RME shapes torque on every mechanical cycle, providing high-bandwidth smoothing rather than a start/stop reservoir behavior.

Maintenance advantages

Reducing brake events and gearbox torque shocks can meaningfully improve component life.
The design minimizes valves, tanks, and large accumulators.

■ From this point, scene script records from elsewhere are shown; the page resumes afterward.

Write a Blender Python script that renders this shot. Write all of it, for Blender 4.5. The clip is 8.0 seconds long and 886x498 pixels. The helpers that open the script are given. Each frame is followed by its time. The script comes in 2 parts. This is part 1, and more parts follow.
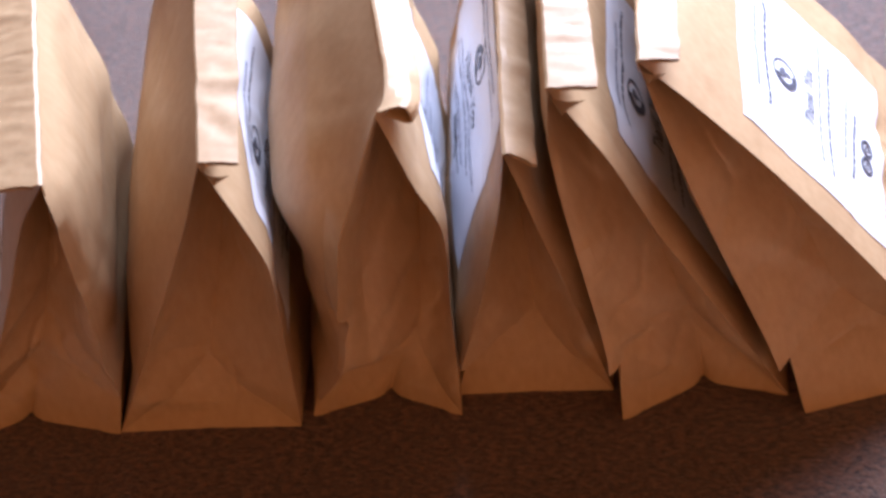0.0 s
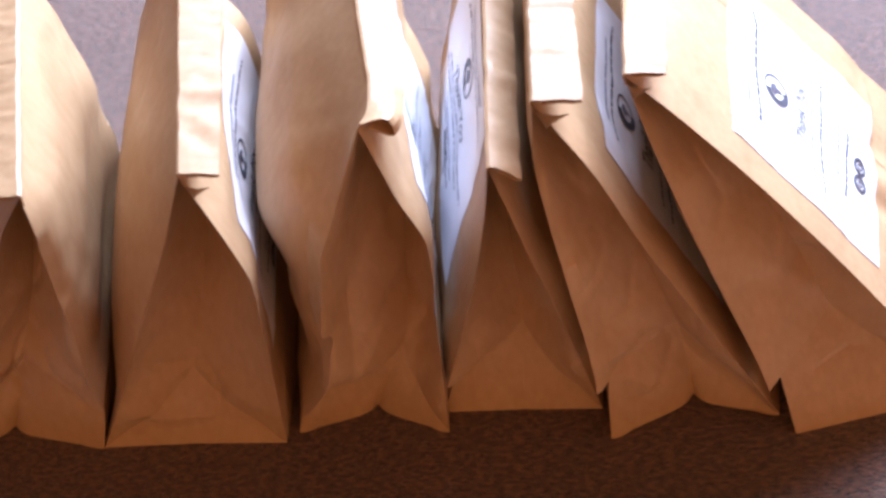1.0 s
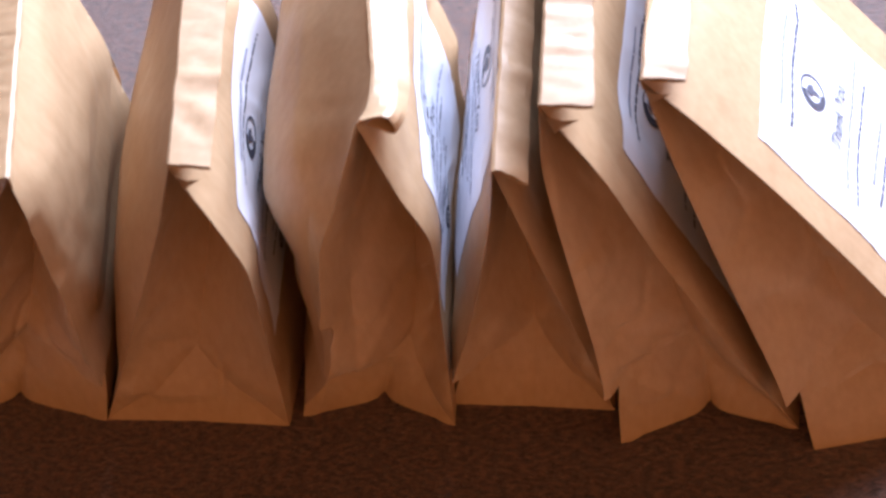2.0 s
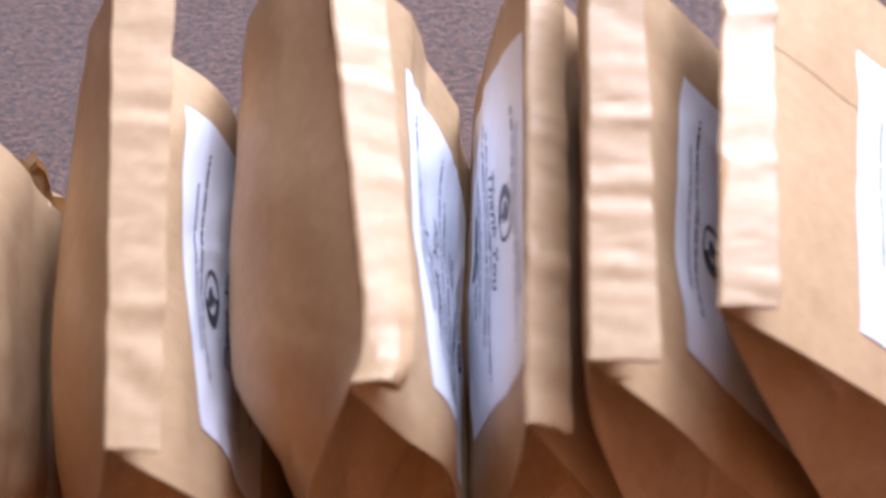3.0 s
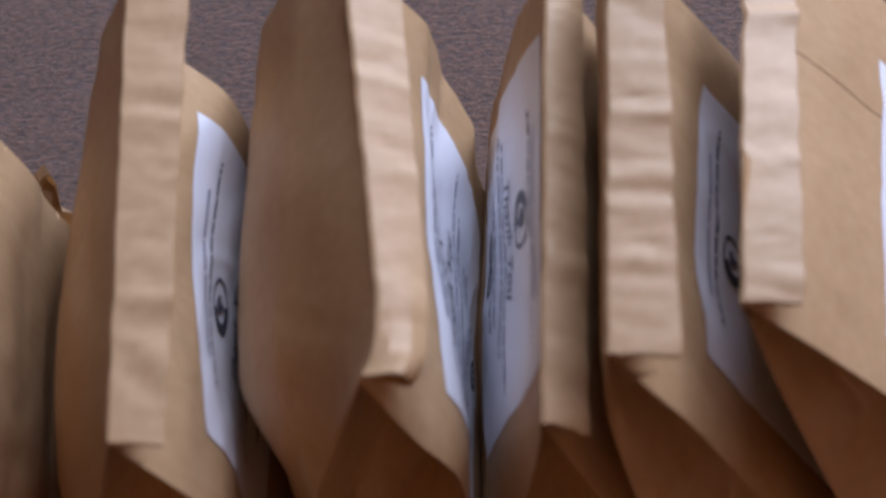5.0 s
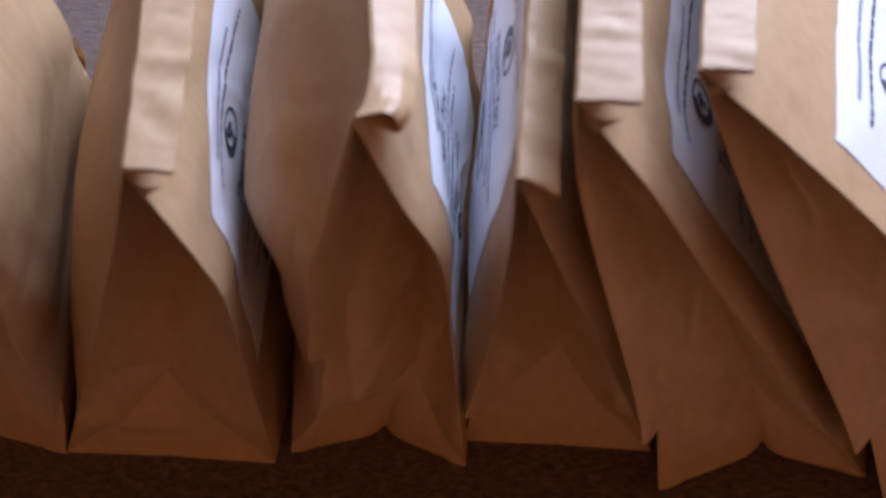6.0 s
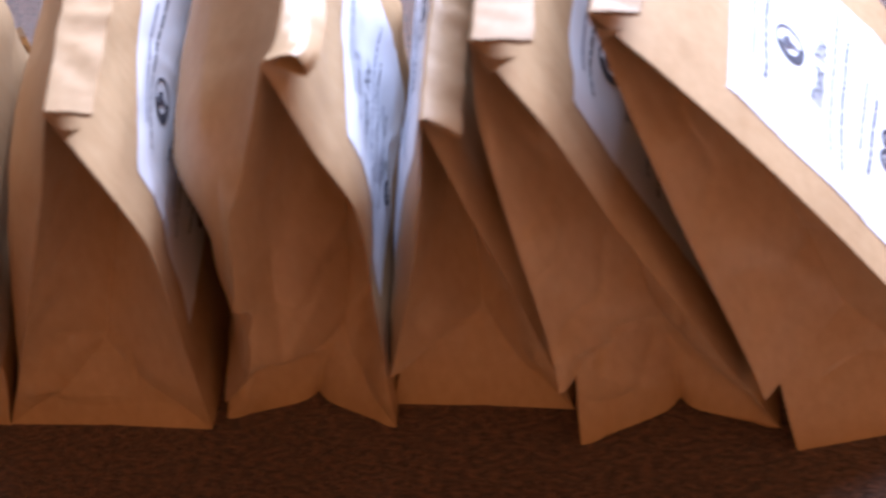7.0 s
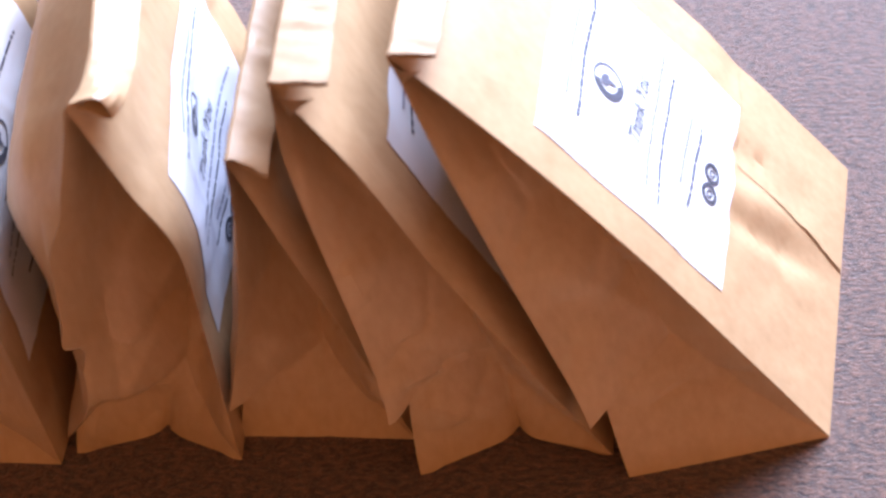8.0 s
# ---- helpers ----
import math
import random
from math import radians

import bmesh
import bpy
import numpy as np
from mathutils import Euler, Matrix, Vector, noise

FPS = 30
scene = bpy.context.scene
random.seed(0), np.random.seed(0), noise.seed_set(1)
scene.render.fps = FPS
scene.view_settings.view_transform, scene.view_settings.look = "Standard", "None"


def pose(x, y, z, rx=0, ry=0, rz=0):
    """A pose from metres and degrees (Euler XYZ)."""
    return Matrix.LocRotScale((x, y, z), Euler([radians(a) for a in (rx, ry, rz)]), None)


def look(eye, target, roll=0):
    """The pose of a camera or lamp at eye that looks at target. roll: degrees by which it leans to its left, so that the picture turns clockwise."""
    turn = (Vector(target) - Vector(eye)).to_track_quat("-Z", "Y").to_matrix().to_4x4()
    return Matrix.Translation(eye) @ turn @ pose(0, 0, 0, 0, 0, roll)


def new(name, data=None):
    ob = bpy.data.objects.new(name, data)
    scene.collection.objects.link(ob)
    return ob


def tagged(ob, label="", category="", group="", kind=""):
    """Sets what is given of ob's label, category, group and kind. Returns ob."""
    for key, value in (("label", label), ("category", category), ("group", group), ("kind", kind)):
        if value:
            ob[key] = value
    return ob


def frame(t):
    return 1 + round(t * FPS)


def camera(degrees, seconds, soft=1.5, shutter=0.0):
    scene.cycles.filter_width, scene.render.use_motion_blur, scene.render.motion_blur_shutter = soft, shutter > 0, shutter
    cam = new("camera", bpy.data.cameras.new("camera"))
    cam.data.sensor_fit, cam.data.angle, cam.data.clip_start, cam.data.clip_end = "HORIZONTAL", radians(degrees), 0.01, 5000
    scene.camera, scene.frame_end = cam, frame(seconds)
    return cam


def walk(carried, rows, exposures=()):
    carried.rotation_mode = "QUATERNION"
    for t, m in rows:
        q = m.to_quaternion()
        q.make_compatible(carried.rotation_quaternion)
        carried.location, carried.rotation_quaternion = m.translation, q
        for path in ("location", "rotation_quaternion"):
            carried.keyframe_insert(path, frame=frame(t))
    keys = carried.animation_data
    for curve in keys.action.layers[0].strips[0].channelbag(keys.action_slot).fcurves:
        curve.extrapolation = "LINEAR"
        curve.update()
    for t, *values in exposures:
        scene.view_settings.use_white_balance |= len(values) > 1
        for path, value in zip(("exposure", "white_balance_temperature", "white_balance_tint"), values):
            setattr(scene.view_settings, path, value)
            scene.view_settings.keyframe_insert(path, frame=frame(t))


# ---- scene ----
cam = camera(35.6, 8.0, 2.8, 0.5)
cam.data.dof.use_dof, cam.data.dof.focus_distance, cam.data.dof.aperture_fstop = True, 0.56, 10.5
EXPOSURES = [(0.0, 0.14, 5660, 11), (1.0, 0.45, 5610, 11), (2.5, 0.1, 5660, 11), (3.5, -0.38, 5910, 12), (4.1, -0.77, 5960, 12), (5.2, -1.25, 5810, 11), (6.5, -0.23, 5460, 11), (7.2, 0.16, 5510, 11), (8.0, 0.46, 5510, 10)]
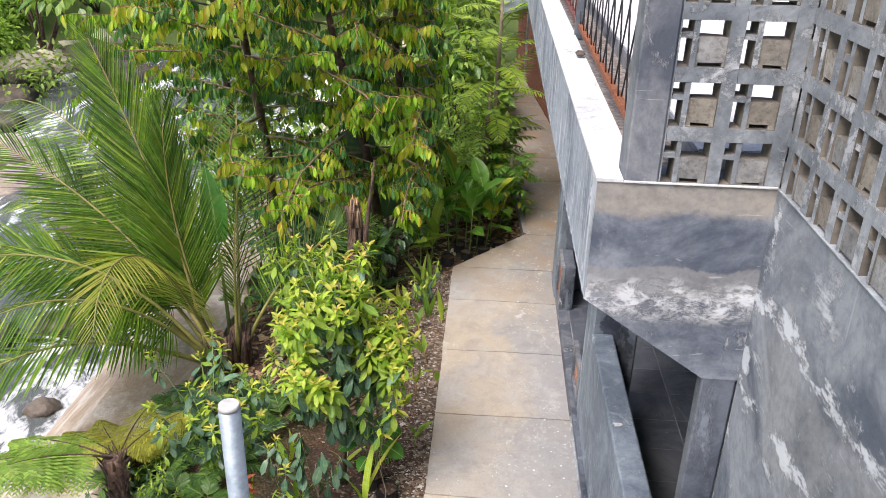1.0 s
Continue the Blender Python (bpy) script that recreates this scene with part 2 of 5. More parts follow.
BLOCK = block_mat()
MORTAR = plaster("block_mortar", (0.165, 0.19, 0.215), (0.36, 0.395, 0.425), (0.68, 0.71, 0.74), 0.55, 0.85, 0.4, (2.2, 2.2, 2.2), lime_amount=0.8)
BLOCK_IN = simple("shaded_block_inside", (0.12, 0.108, 0.09), (0.24, 0.215, 0.18), 12, 0.95, spread=0.2)
BRICK = simple("red_brick", (0.26, 0.088, 0.05), (0.37, 0.16, 0.095), 14, 0.9, spread=0.3)
BRICK_DARK = simple("unlit_brick", (0.028, 0.014, 0.011), (0.05, 0.025, 0.018), 14, 0.9, spread=0.2)
BRICK_ORANGE = simple("orange_brick", (0.33, 0.125, 0.065), (0.45, 0.21, 0.12), 20, 0.9, spread=0.2)
BRICK_MORTAR = simple("brick_mortar", (0.28, 0.25, 0.22), (0.40, 0.37, 0.33), 12, 0.95)
STEEL_DARK = simple("dark_steel", (0.03, 0.03, 0.035), (0.06, 0.06, 0.07), 20, 0.5, 0.6)
STEEL_BLUE = simple("grey_painted_steel", (0.13, 0.15, 0.18), (0.2, 0.225, 0.26), 10, 0.5, 0.3)
RUST = simple("rust", (0.20, 0.06, 0.025), (0.32, 0.11, 0.04), 30, 0.9)
RED_STEEL = simple("red_oxide_steel", (0.16, 0.045, 0.035), (0.22, 0.07, 0.05), 30, 0.7)
GALV = simple("galvanised_pipe", (0.20, 0.25, 0.29), (0.34, 0.40, 0.45), 12, 0.5, 0.45, 0.1)
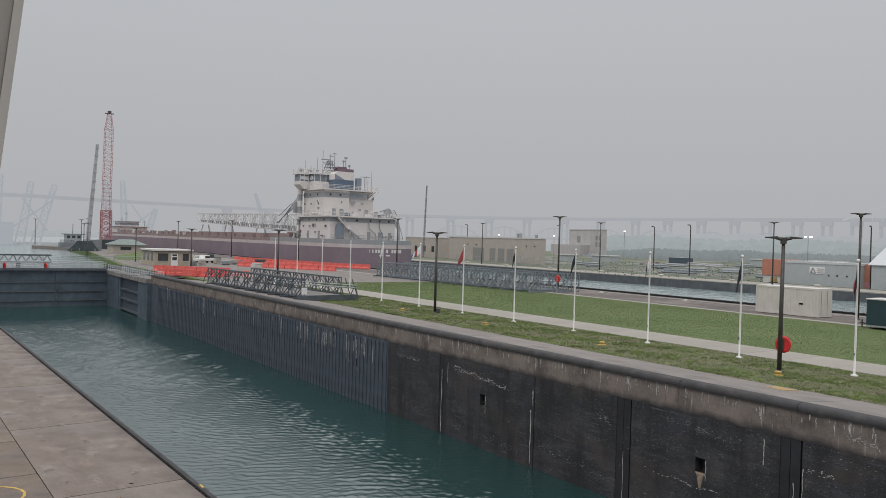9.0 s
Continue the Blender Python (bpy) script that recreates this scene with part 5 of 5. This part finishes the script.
BRIDGE_PIERS = [29.36, 32.36, 35.36, 38.18, 40.96, 43.67, 46.26, 48.69, 50.91, 53.17, 55.34, 57.37, 59.28, 61.07, 62.81, 64.46, 66.56, 68.66, 70.76, 72.86, 74.96]
SPANS = [-5.5, -2.4, 0.7, 3.8, 6.9, 10.0, 13.1, 16.2, 19.3, 22.2] + BRIDGE_PIERS
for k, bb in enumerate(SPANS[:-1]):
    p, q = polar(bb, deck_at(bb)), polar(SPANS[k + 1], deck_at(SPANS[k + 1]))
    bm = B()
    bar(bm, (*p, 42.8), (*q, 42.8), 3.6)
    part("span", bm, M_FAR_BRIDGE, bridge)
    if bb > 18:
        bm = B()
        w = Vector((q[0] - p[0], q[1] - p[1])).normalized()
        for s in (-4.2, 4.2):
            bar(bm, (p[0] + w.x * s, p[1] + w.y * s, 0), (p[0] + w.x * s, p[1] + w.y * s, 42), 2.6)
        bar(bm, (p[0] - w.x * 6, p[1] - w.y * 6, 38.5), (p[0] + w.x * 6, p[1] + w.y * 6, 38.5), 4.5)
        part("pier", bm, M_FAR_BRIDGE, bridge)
rail_bridge = thing("arched_rail_bridge", 0, 0, -2.4, "low railway bridge with arched trusses far away, paled by a haze glow", "bridge")
for i in range(7):
    b0 = 34.0 + i * 3.6
    bm = B()
    n = 8
    for j in range(n):
        pa, pb_ = polar(b0 + 3.5 * j / n, 1250), polar(b0 + 3.5 * (j + 1) / n, 1250)
        za, zb = 17 + 17 * math.sin(math.pi * j / n), 17 + 17 * math.sin(math.pi * (j + 1) / n)
        bar(bm, (*pa, za), (*pb_, zb), 1.3)
        bar(bm, (*pa, 17), (*pb_, 17), 2.0)
        bar(bm, (*pb_, 17), (*pb_, zb), 0.8)
    part("arch_span", bm, M_FAR_BRIDGE, rail_bridge)
    bm = B()
    box(bm, pb_[0] - 3, pb_[0] + 3, pb_[1] - 3, pb_[1] + 3, 0, 16)
    part("pier", bm, M_FAR_BRIDGE, rail_bridge)
arch = thing("great_arch", 0, 0, -2.4, "haze-faint glowing steel arch of the bridge's main span", "arch")
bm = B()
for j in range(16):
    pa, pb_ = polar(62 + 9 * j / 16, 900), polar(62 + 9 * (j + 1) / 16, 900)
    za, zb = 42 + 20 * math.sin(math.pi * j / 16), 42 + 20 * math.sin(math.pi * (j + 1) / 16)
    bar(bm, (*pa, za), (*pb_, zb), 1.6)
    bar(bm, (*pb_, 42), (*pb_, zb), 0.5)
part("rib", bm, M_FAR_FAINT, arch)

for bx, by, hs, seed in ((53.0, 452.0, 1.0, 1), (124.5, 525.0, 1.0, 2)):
    t = thing("bascule_frame", bx, by, -2.4, "haze-faint glowing lattice frames of a raised rail bridge", "lattice frame", "bascule frames")
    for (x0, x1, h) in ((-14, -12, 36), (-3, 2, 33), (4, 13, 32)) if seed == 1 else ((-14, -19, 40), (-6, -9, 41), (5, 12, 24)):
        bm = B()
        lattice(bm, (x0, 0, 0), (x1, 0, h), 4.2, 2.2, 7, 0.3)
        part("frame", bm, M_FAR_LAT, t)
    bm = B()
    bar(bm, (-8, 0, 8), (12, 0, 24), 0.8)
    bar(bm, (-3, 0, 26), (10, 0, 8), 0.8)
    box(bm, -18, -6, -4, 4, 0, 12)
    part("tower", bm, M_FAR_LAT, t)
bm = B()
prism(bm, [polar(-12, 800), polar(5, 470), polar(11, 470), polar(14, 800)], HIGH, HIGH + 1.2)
structure("backdrop_breakwater", bm, M_FAR_LAND, "haze-faint glowing low breakwater upstream", "breakwater")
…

4. Grid-Facing Benefits (Targets)

  • Ramp-rate compliance without curtailment during gusts 
  • Frequency response via modulating the RME assist/load within seconds
  • Higher instantaneous wind penetration on constrained feeders (subject to site studies)
     

5. Environmental Value

  • Less curtailment when torque is smoothed → more kWh delivered per installed MW
  • Lower materials and maintenance demand compared to large accumulator banks
  • Compatible with zero-carbon auxiliary drives (hydraulic, biofuel, e-fuel, renewable gas)
     

6. Credible Claims Today vs. Later

What can be stated today (design basis)

  • Floating piston converts compressor pressure into cycle-integrated charging
  • Crankshaft receives smoothed torque
  • System relocates part of the compression/expansion work into the cylinder itself, reducing dependence on external tanks
     

What must be proven by test

  • Round-trip efficiency vs accumulator baselines
  • Ramp-rate control under synthetic gust loading
  • O&M impacts: brake duty, gearbox ripple, thermal stress
     

7. Pilot Path

  1. Model-in-the-loop:
    Aeroelastic + drivetrain + RME co-simulation to size compressor stages and control loops.
  2. 1:10 scale rig:
    Motor-emulated rotor → compressor → 100–200 kW RME → generator.
     
  3. 1 MW field pilot:
    Side-by-side with an accumulator system to compare:
    • ramp-rate
    • curtailment reduction
    • gearbox stress
    • maintenance events
       

Bottom Line

Instead of relying solely on brakes or lossy storage to manage gusty winds, the RME-hybrid uses pressure-wave mechanics to stabilize generator speed in real time.
The goal:
more delivered energy, lower O&M costs, and smoother grid integration without major infrastructure changes.

A near-term, practical complement—not a replacement—for batteries and grid upgrades.